WAIS conforms to draft Standard Z39.50, a National Information Standards Organization ANSI standard for requesting bibliographic information. It is a distributed text-searching tool which was developed by Thinking Machines Corporation, a supercomputer manufacturer. This protocol was developed to ease the search of on-line text. It works by allowing a user to send a combination of keywords in search strings' to the proper WAIS server site. WAIS uses the client/server model as the basis for operations.
 
 

How WAIS Works

WAIS clients are used to formulate search strings in the form of queries which are transmitted to the appropriate WAIS server. Initial search strings should be kept broad in nature to gain the most from the query. WAIS servers return lists of documents which may be of benefit and "score" them for appropriateness. Scores are normalized so that the most appropriate document is given a score of 1000. Others in the listing are ranked below that number in order of appropriateness. The listing is limited to 15 to 50 depending on the WAIS client you use.

A Typical Query

One enters the query into his WAIS client by typing, for example, "find me documents that contain Gingrich and Republican'". The query goes out on the Internet to all of the WAIS servers to be processed. The scored' listing is returned by the appropriate server, giving the ranked files. There is a problem in that every word is ranked equally, i.e., Gingrich', and', Republican' all count in the score. An article with many'and's may rank higher than another which just has Gingrich' or Republican' in it.
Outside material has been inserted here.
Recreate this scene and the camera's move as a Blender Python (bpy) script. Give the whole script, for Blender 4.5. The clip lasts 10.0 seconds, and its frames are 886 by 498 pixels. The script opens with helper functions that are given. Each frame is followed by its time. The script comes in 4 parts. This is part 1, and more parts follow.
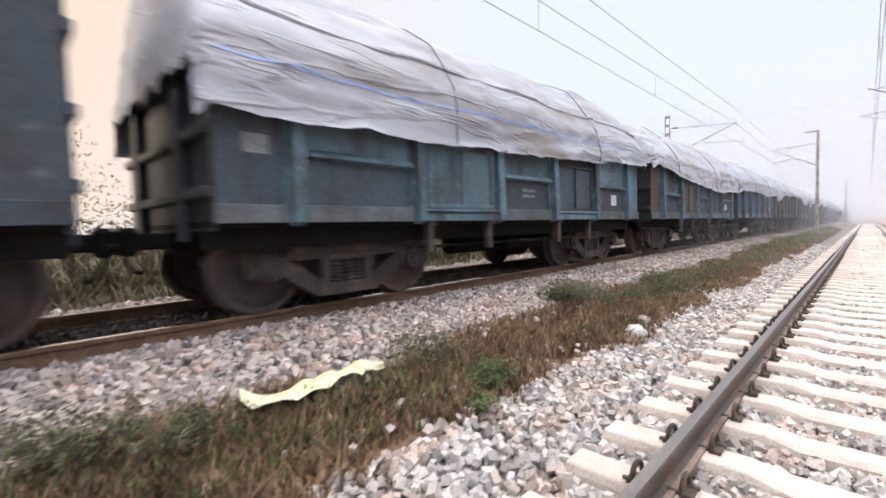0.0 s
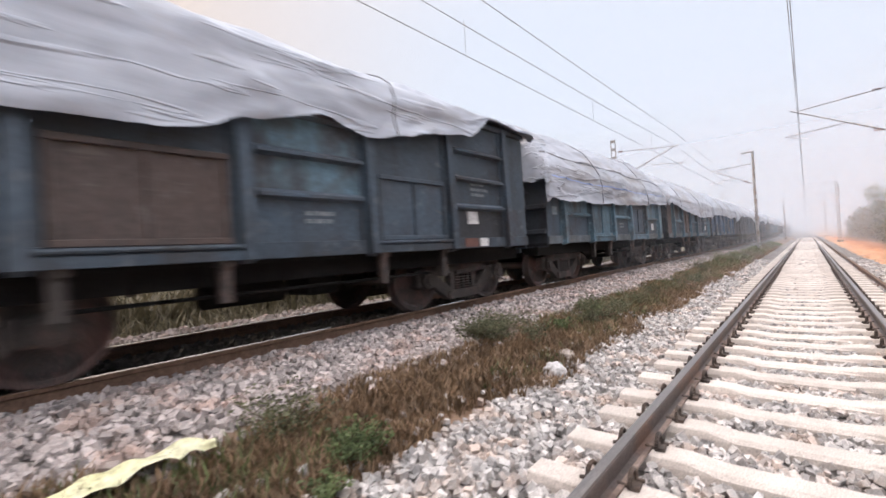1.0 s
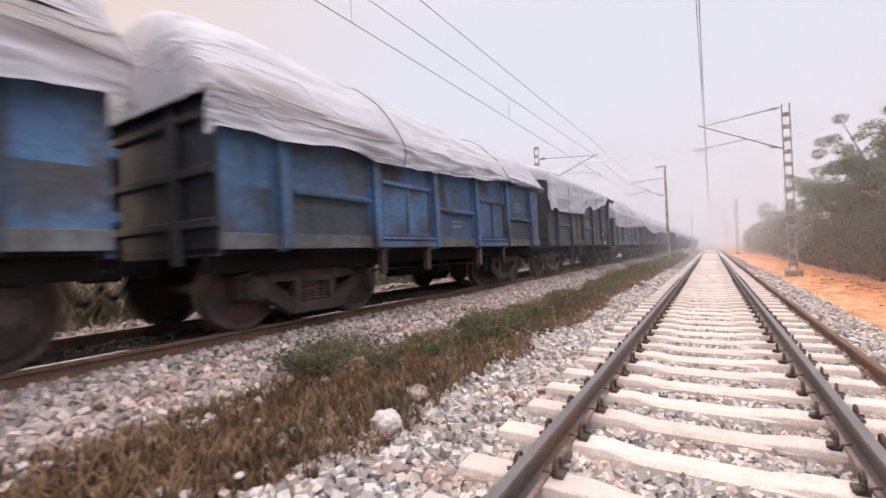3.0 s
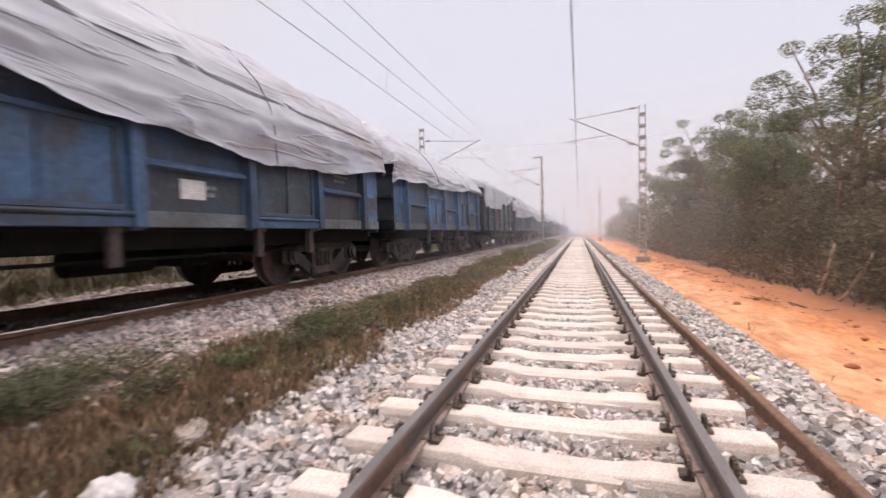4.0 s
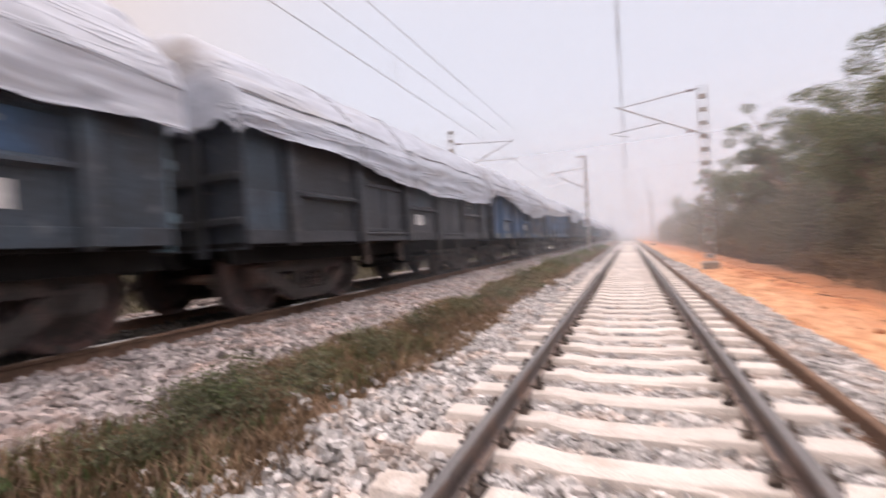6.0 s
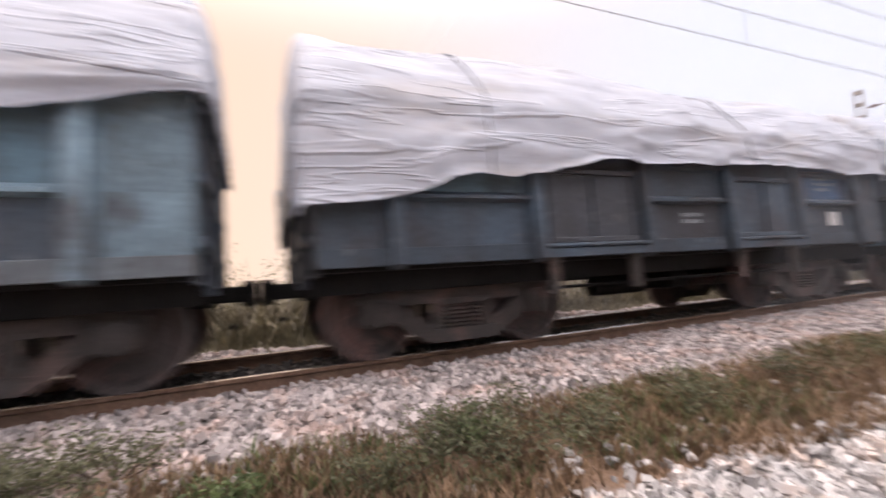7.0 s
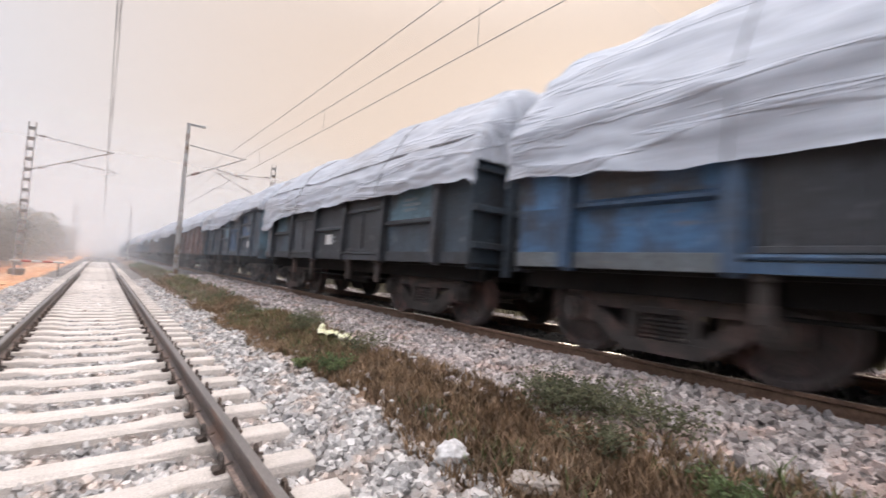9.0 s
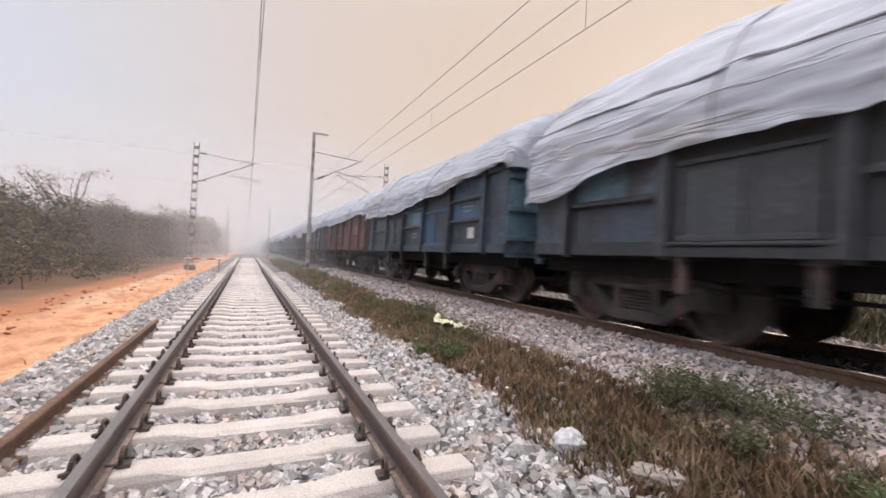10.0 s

Also, one can not tell the query what order to place the words in the search string, i.e., there is no "contextual sensitivity" ability in the query. It does, however, have one really unique feature which makes it one of the best search tools on the Internet. That feature is "relevance feedback". Some clients allow one to find articles that are similar to original search and retrieve portions of them which fit your query subject.
 
 

Access to a WAIS Server

There are WAIS clients for most standard operating systems and computers such as Macintosh, DOS, X Windows, NeXT, and UNIX. Command line and graphics interface clients all are layered into the TCP/IP protocol model. The graphics interface clients are organized in pages where the query and sources are entered. One of the source addresses should be "directory-of-servers.scr". Frame your query, select directory-of-servers.scr and wait for the results. Refine any new or repeated queries with repeated runs to get exactly what you want.
 
 

WWW and Gopher

WAIS servers can also be accessed from Gopher and WWW browsers. It can also be accessed by Telnetting to a known .scr. A basic public WAIS server is located at "quake.think.com" and is logged onto with "wais". Use the URL standard in the WWW browsers to start a WAIS search.
 
 

Conclusion

The WAIS server system is an excellent method to conduct searches for research text based data. It adds additional research capability to our Internet connections.
 
 

Definitions

Free-net: An organization to provide free Internet access to people in a certain area.

 FAQ: Either a frequently asked question, or a list of frequently asked questions about a particular subject which is posted so that new comers will not repeat them.

 Gateway: A computer system that transfers data between normally incompatible applications or networks.